Heinzpeter Hempelmann ist Professor für Systematische Theologie und Religionsphilosophie, Autor von über 40 Büchern und 500 Aufsätzen (viele davon sind hier kostenlos abrufbar). Er ist ausgewiesener Experte in Fragen der Erkenntnis- und Wissenschaftstheorie sowie der Lebensweltforschung – und er hat eine Leidenschaft für die verständliche Vermittlung komplexer philosophischer und theologischer Sachverhalte.

2 Kommentare zu „Gehört Gott in die Wissenschaft? (Aristoteles, Teil 2)“

  1. Wie immer, herzlichen Dank für Eure anregenden (und wenn ich Euch nicht missverstanden habe, ziemlich provokanten) Ausführungen!

    Ihr scheint beide ganz selbstverständlich davon auszugehen, dass ein „philosophischer“ Gott im Sinne von Sein an sich bzw.
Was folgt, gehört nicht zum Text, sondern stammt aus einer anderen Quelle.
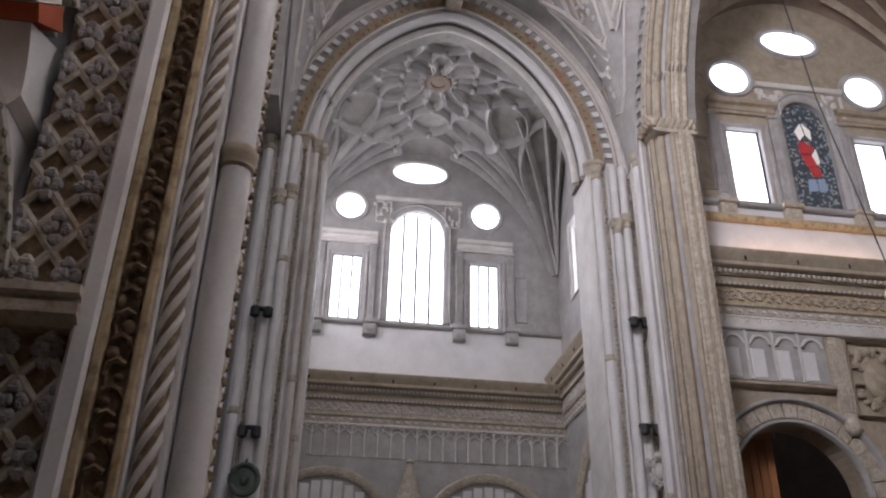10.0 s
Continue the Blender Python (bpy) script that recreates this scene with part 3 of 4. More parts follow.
    for q in ((0.655, 0.0), (-0.655, 0.0), (0.0, 0.59), (0.0, -0.59)):
        bx = part("box_frame", ring_plate(*q, 0.46, 0.44, 0.1, 6, 0.2, 0.1), rib, v)
        part("inner_frame", ring_plate(*q, 0.26, 0.25, 0.08, 12, 0.0, 0.12), rib, bx)
    return v


# ---- crossing: piers, arches, pendentives, dome ----
ZCAP, ZAPEX = 17.2, 21.9
PIVOT = 3.25


def rope(path, r, turns, n=3, s=0.45):
    """Twisted strands round a path."""
    g = Geo()
    L = len(path)
    for k in range(n):
        pts = []
        for i, p in enumerate(path):
            a, c = Vector(path[max(i - 1, 0)]), Vector(path[min(i + 1, L - 1)])
            d = (c - a).normalized()
            u = d.cross(Vector((0, 1, 0)))
            u = u.normalized() if u.length > 0.1 else Vector((1, 0, 0))
            w = d.cross(u)
            t = 2 * math.pi * (turns * i / (L - 1) + k / n)
            pts.append(Vector(p) + u * (r * 0.62 * math.cos(t)) + w * (r * 0.62 * math.sin(t)))
        g.tube(pts, r * s, 5)
    return g


def capital(parent, x, y, z, r, mat=CARVED):
    g = Geo().lathe(x, y, [(r, z - 0.35), (r * 1.25, z - 0.32), (r * 1.1, z - 0.26), (r * 1.35, z - 0.1), (r * 1.75, z + 0.02), (r * 1.75, z + 0.12), (r * 1.2, z + 0.14)], 12)
    part("capital", g, mat, parent, "carved leaf capital")
    g = Geo()
    for i in range(10):
        a = i * 2 * math.pi / 10
        g.ball(x + r * 1.4 * math.cos(a), y + r * 1.4 * math.sin(a), z - 0.1, r * 0.32, r * 0.32, r * 0.45, 5, 4)
    part("capital_carving", g, mat, parent, "", 60, kind="stuff")


def lozenge_panel(parent, x0, x1, y, z0, z1):
    """Diagonal lattice with leaf clusters, sunk in the pier's face."""
    # Ground darkened: shade between lattice and leaves is put into its colour.
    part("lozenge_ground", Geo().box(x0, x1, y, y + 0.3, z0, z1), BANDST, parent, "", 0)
    w = x1 - x0
    step = w / 2 * 1.25
    lat, leaf = Geo(), Geo()
    nz = int((z1 - z0) / step)
    for i in range(-2, nz + 1):
        for s in (1, -1):
            za = z0 + i * step
            pts = []
            for k in range(9):
                x = x0 + w * k / 8
                z = za + (k / 8 if s > 0 else 1 - k / 8) * 2 * step
                if z0 <= z <= z1:
                    pts.append((x, y - 0.015, z))
            if len(pts) > 1:
                lat.tube(pts, 0.042, 6, 0.7)
    for i in range(nz * 2):
        zc = z0 + (i + 0.5) * step
        for xc in ((x0 + w * 0.25, x0 + w * 0.75) if i % 2 == 0 else (x0 + w * 0.02, x0 + w * 0.5, x0 + w * 0.98)):
            if zc > z1 - 0.14:
                continue
            for q in range(4):
                t = q * math.pi / 2 + rng.uniform(-.12, .12)
                cx_, cz_ = xc + w * 0.1 * math.cos(t), zc + step * 0.24 * math.sin(t)
                for d in (-0.5, 0.5, 0.0):
                    px_ = cx_ + w * 0.06 * (math.cos(t + 1.57) * d + (0.5 * math.cos(t) if d == 0 else 0))
                    pz_ = cz_ + step * 0.12 * (math.sin(t + 1.57) * d + (0.5 * math.sin(t) if d == 0 else 0))
                    leaf.ball(min(max(px_, x0 + 0.03), x1 - 0.03), y - 0.035, pz_, w * rng.uniform(.055, .075), 0.05, step * rng.uniform(.09, .125), 6, 4)
            leaf.ball(min(max(xc, x0 + 0.03), x1 - 0.03), y - 0.08, zc, w * 0.045, 0.045, 0.045, 6, 4)
    part("lattice", lat, CARVED, parent)
    part("leaf_carving", leaf, GREY, parent, "carved leaf clusters", kind="stuff")


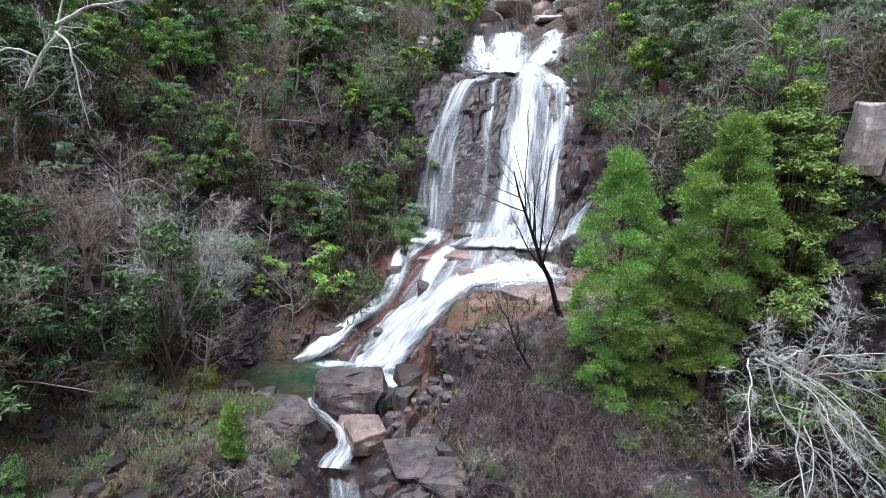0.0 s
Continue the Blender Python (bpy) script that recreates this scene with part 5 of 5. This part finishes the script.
ground_cover("grass", "olive grass and heath tufts on the bank", LEAF_HEATH, 2600, (-26, -8, 8, 33), 0.36, 801)
ground_cover("bracken", "dry straw-coloured bracken on the bank", LEAF_DRY, 3200, (-26, 9, 8, 40), 0.34, 802)
ground_cover("fern", "small green ferns on the bank", LEAF_MID, 2000, (-26, -9, 10, 33), 0.32, 803)
ground_cover("hill_bracken", "dry bracken and brambles over the wooded slope", LEAF_DRY, 12000, (-60, 55, 24, 90), 0.50, 804)
ground_cover("hill_undergrowth", "green undergrowth over the wooded slope", LEAF_DARK, 7000, (-60, 55, 24, 90), 0.50, 805)

ground_cover("litter_bracken", "dead bracken and twigs on leaf litter under the eucalyptus", LEAF_DRY, 1800, (-34, -22, 11, 27), 0.42, 806)
for k in range(16):
    spread(SHRUBS[(1, 2, 0)[k % 3]], -24 - (k * 3.7) % 9, 13.5 + (k * 2.3) % 10, 0.45 + 0.05 * (k % 7), 77 * k)

lime = shrub(720, 1.1, 1.5, LEAF_LIME, "lime-green mossy bush at the foot of a leafless tree", 20, 110, 12, 0.10, "")
place(lime, -15.6, 31.6)
young = feather_tree(721, 3.0, 0.6, 0.2, LEAF_MIMOSA, "slender young green pine on the rocky bank", 16, 20, shape="cone", size=0.10)
place(young, -10.8, 24.6)
for k, (x, y, h) in enumerate([(-7.8, 66.0, 11.0), (-3.9, 66.5, 10.0)]):
    place(feather_tree(730 + k, h, 2.0, 0.5, LEAF_MIMOSA, "dark green conical conifer near the top of the slope", 22, 20, shape="cone"), x, y)
for k, (x, y, w, d, h) in enumerate([(2.5, 76, 6, 4, 2.6), (5, 80, 7, 5, 2), (11, 84, 9, 6, 2.0), (18, 82, 8, 6, 2.5), (-1, 66, 5, 4, 3), (17.5, 68, 6, 4, 3), (15.5, 61, 5, 4, 3), (24, 90, 10, 7, 3), (14, 76, 5, 4, 1.6)]):
    boulder("smooth grey granite slab beside the upper stream", (x, y, ground(x, y) + 0.2), (w, d, h), 130 + k, PINK if k % 2 else PALE, 35 * k, 0, 0.2)


def stones(name, label, count, box, low, high, seed, mat):
    """Loose stones half sunk in the ground."""
    rng = np.random.default_rng(seed)
    bm = bmesh.new()
    bmesh.ops.create_icosphere(bm, subdivisions=1, radius=1.0)
    V0 = np.array([v.co[:] for v in bm.verts])
    F0 = np.array([[v.index for v in f.verts] for f in bm.faces])
    bm.free()
    V, F = [], []
    for k in range(count):
        x, y = rng.uniform(box[0], box[1]), rng.uniform(box[2], box[3])
        z = ground(x, y)
        if z < 8:
            continue
        s = rng.uniform(low, high) * np.array((1, rng.uniform(0.6, 1), rng.uniform(0.4, 0.8)))
        a = rng.uniform(0, 6.283)
        W = np.sign(V0) * np.abs(V0) ** 0.6 * (1 + 0.5 * fbm(V0 * 1.1 + 3 * k, 2, k))[:, None] * s
        W = np.stack([W[:, 0] * math.cos(a) - W[:, 1] * math.sin(a), W[:, 0] * math.sin(a) + W[:, 1] * math.cos(a), W[:, 2]], -1)
        F.append(F0 + len(V) * len(V0))
        V.append(W + (x, y, z + 0.05))
    return tagged(new(name, mesh_of(name, np.concatenate(V), np.concatenate(F), mat)), label, "stones", kind="stuff")


stones("bank_stones", "dark lichen-spotted stones on the bank beside the lower fall", 130, (-21, -8, 14, 31), 0.15, 0.7, 901, DARKROCK)
stones("stream_stones", "broken brown stones beside the stream", 60, (-3.5, 2.5, 24, 33), 0.2, 0.6, 902, BOULDER)


# ---- plants rooted in the steep rock ----
def wall_plants(kinds, count, box, y0, seed, low, high, lean=(0, 20), keep=lambda x, z: True):
    rng = np.random.default_rng(seed)
    made = 0
    for _ in range(count * 5):
        if made >= count:
            break
        x, z = rng.uniform(box[0], box[1]), rng.uniform(box[2], box[3])
        hit = HILL.ray_cast(Vector((x, y0, z)), Vector((0, 1, 0)))
        if not hit[0] or not keep(x, z):
            continue
        spread(kinds[rng.integers(0, len(kinds))], x, hit[0].y + 0.25, rng.uniform(low, high), rng.uniform(0, 360), z - 0.1, rng.uniform(*lean))
        made += 1


GREENS = [EVERGREENS[0], EVERGREENS[2], EVERGREENS[4], SHRUBS[3], SHRUBS[4]]
wall_plants(GREENS + [BARES[3], SHRUBS[0]], 46, (-13, -2.6, 20, 35), 30, 911, 0.4, 0.85)
wall_plants([SHRUBS[3], SHRUBS[0], SHRUBS[4]], 14, (12.8, 17, 22, 33), 30, 912, 0.5, 0.9)
wall_plants([EVERGREENS[2], EVERGREENS[4], EVERGREENS[0], EVERGREENS[5], BARES[0], BARES[1], SHRUBS[4]], 60, (27.5, 46, 17.5, 30), 0, 913, 0.5, 0.95)
wall_plants([SHRUBS[0], SHRUBS[3], SHRUBS[1]], 30, (9, 39, 9, 17), 0, 914, 0.25, 0.5)
wall_plants([SHRUBS[0], SHRUBS[1], SHRUBS[1], SHRUBS[2]], 84, (-22, -8, 3.0, 11.5), -20, 915, 0.25, 0.6)
wall_plants([SHRUBS[0], SHRUBS[4], EVERGREENS[5], SHRUBS[3]], 40, (14, 29, 17, 28), 0, 916, 0.35, 0.6)

# ---- ledges of the shelf under the upper fall, and rocks in the cascade ----
for k, (x, y, z, w, d, h) in enumerate([(2.0, 42.5, 18.4, 5.0, 2.6, 1.3), (5.5, 41.0, 18.2, 5.5, 2.6, 1.2), (-0.8, 43.0, 18.0, 3.0, 2.4, 1.6), (3.4, 39.4, 17.7, 5.2, 2.4, 1.1), (7.6, 38.6, 17.8, 4.6, 2.6, 1.2), (6.4, 35.8, 17.2, 5.0, 2.6, 1.3), (8.6, 34.2, 17.2, 3.4, 2.6, 1.6),
                                         (-1.2, 40.5, 16.2, 2.2, 1.8, 1.8), (-2.6, 40.8, 14.6, 1.8, 1.6, 1.6), (-4.6, 40.0, 12.8, 1.8, 1.5, 1.4), (-6.2, 39.4, 11.4, 1.6, 1.4, 1.0), (-3.9, 43.0, 17.2, 1.8, 1.6, 1.4), (1.8, 45.2, 19.4, 2.0, 1.6, 1.8), (3.6, 44.6, 19.3, 1.8, 1.4, 1.3),
                                         (-6.5, 43.6, 14.6, 3.0, 2.6, 2.2), (-9.0, 41.8, 12.0, 3.2, 2.4, 1.8), (-11.6, 41.6, 11.6, 2.6, 2.0, 1.6), (-8.2, 46.6, 16.4, 3.4, 2.6, 2.0), (-5.6, 47.2, 18.0, 3.0, 2.6, 2.6)]):
    boulder("pinkish brown wet granite ledge in the cascade" if k > 6 else "pale brown flat granite ledge under the upper fall", (x, y, z - (0.5 if k > 6 else 0.6)), (w, d, h), 150 + k, BOULDER if k > 6 else PINK, 20 * math.sin(k * 2.1), 4, 0.5)


def stone_hut(at):
    """A ruined hut of squared stones."""
    rng = np.random.default_rng(5)
    e = tagged(new("stone_hut"), "small ruined hut of squared grey stones on the upper slab", "hut")
    core = bmesh.new()
    bmesh.ops.create_cube(core, size=1.0, matrix=Matrix.Translation((0, 0, 1.6)) @ Matrix.Diagonal((3.9, 3.4, 3.6, 1)))
    me = bpy.data.meshes.new("wall")
    core.to_mesh(me)
    core.free()
    me.materials.append(DARKROCK)
    piece("wall", me, e)
    for row in range(7):
        x = -2.0 + 0.2 * (row % 2)
        while x < 1.9:
            w = rng.uniform(0.6, 1.1)
            bm = bmesh.new()
            bmesh.ops.create_cube(bm, size=1.0, matrix=Matrix.Translation((x + w / 2, -1.75, 0.25 + row * 0.5)) @ Matrix.Diagonal((w - 0.05, 0.3, 0.45, 1)))
            bmesh.ops.bevel(bm, geom=list(bm.edges), offset=0.04, segments=1, affect="EDGES")
            me = bpy.data.meshes.new("stone")
            bm.to_mesh(me)
            bm.free()
            me.materials.append(BOULDER)
            piece("stone", me, e)
            x += w
    e.matrix_basis = pose(*at)


stone_hut((17.6, 98.0, ground(17.6, 98.0) - 0.2))
boulder("broad pale granite slab high on the slope", (33.0, 94.0, ground(33.0, 94.0) + 0.6), (12, 7, 3.4), 180, PALE, 10, 14)
# a fallen grey log by the eucalyptus
log = Tubes()
log.add([(-2.6, 0, 0.2), (-0.8, 0.1, 0.32), (1.0, -0.05, 0.3), (2.4, 0.1, 0.42)], [0.17, 0.16, 0.15, 0.12], 8)
ob = tagged(new("fallen_log", log.mesh("fallen_log", BARK_GREY)), "bleached grey fallen log on leaf litter beside the eucalyptus", "log")
ob.matrix_world = pose(-29.6, 20.6, ground(-29.6, 20.6) - 0.05, 0, 0, 8)
wall_plants([SHRUBS[0], SHRUBS[3], SHRUBS[4], NEARBY[2], BARES[1], BARES[3], SHRUBS[1]], 34, (-34, -19.5, 3, 12), -40, 917, 0.4, 0.8)
wall_plants([SHRUBS[0], SHRUBS[1], SHRUBS[2], SHRUBS[3], NEARBY[1]], 40, (-24, -17.5, 2.5, 12), -30, 918, 0.35, 0.75)
wall_plants([BARES[1], BARES[0]], 7, (-24, -18, 4, 11), -30, 919, 0.5, 0.8, (0, 15))
for k in range(26):
    rng = np.random.default_rng(940 + k)
    x, y = rng.uniform(2, 30), rng.uniform(75, 100)
    if k % 3:
        spread(SHRUBS[(1, 2, 0)[k % 3]], x, y, rng.uniform(1.0, 1.6), rng.uniform(0, 360))
    else:
        boulder("smooth grey granite slab beside the upper stream", (x, y, ground(x, y)), (rng.uniform(3, 7), rng.uniform(2.5, 5), rng.uniform(1.2, 2.2)), 960 + k, PALE if k % 2 else BOULDER, rng.uniform(0, 90), 0, 0.4)
wall_plants([SHRUBS[3], SHRUBS[4], SHRUBS[0], NEARBY[1]], 12, (16.5, 22.5, 23.2, 25.6), 0, 921, 0.4, 0.7)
Actus purus unvereinbar ist mit dem Gott der Bibel, der der Menschheit persönlich entgegentritt und sie in der Geschichte begleitet. Warum sollen diese beiden unvereinbar sein?

    Seit den Kirchenvätern bis heute gibt es zahlreiche Theologen (u.a. die ganze katholische Kirche), die einen solchen Gegensatz verneinen würden. Ich kann mir selbst verschiedene Ansätze vorstellen, wie das biblische Zeugnis mit philosophischen Überlegungen zum notwendig existierenden Sein an sich vereinbar ist. Sogar eine Kompatibilität mit dem offenen Theismus scheint mir möglich, da die menschliche Willensfreiheit aus Sicht der Agent-Kausalität eine dem göttlichen Actus purus vergleichbare Indetermination aufweist und damit ein schönes Imago Dei abgibt.

    Natürlich steht es Euch frei, den auf Aristoteles gründenden klassischen Theismus abzulehnen, und auch in der heutigen Metaphysik werden gewisse Annahmen wie etwa die göttliche Simplizität wieder verstärkt kontrovers diskutiert. Es wäre aber spannend, etwas genauer zu erfahren, aus welchen Gründen Ihr dies tut.

    Ironisch finde ich, dass Eure kritische Position zu einem „philosophischen“ Gott eigentlich inkonsistent ist mit Euren kritischen Überlegungen zur Wissenschaft. Die Naturwissenschaft klammert bewusst metaphysische Fragen aus, und genau dasselbe macht ein Gottesbild, das ausschliesslich auf die biblische Offenbarung fokussiert. Aber damit gehen solche Fragen nicht weg, also etwa Fragen wie: Warum gibt es überhaupt etwas und nicht nichts? Warum gibt es Veränderung in diesem etwas? Warum gibt es darin Ordnung und Regelmässigkeit? Aristoteles hat erstmals gezeigt, dass aus metaphysischen Gründen gewisse Antworten naheliegend sind. Diese Antworten nicht theologisch zu interpretieren oder die Fragestellungen einfach aus der christlichen Gotteslehre auszuklammern, erscheint mir unbefriedigend.

    In der Einleitung schreibt Ihr, dass ein philosophisches Gottesbild „in einer säkularisierten, postchristlichen Gesellschaft kaum mehr [überzeugt]“. Hier bin ich genau vom Gegenteil überzeugt! Unsere heutige Gesellschaft hat keine Geduld und schlicht kein Verständnis mehr für den anthropomorphen „Vater im Himmel“ der Sonntagsschule. Aber durch die Säkularisierung haben die meisten Jugendlichen und auch viele Wissenschafter schlicht noch nie etwas über ein differenziertes und philosophisch begründetes „Gottesbild für Erwachsene“ erfahren, also von Gott, der als Urgrund des Seins die gesamte Realität erschafft und mit uns gerade dadurch eine lebendige Beziehung eingeht. Dieser Gott ist nicht nur zwanglos komplementär zu den Naturwissenschaften, da er deren Forschungsgegenstand und Grundannahmen überhaupt erst begründet; er liefert auch plausible Antworten auf metaphysische Schlüsselfragen der menschlichen Existenz.

  2. Der biblische Gott ist noch ein anthropomorph vorgestellter Gott. Die Empfänger der biblischen Botschaft waren ja auch nicht Philosophen, sondern das Volk. Demgegenüber sind die philosophischen Gottesvorstellungen überlegen. Mit ihnen beginnt wirkliche Wahrheitserkenntnis.
    Wie wunderbar der „Gott der Philosophen“ mit dem „Gott der Bibel“ übereinstimmt, haben nicht zuletzt Schelling, Hegel und Fichte gezeigt.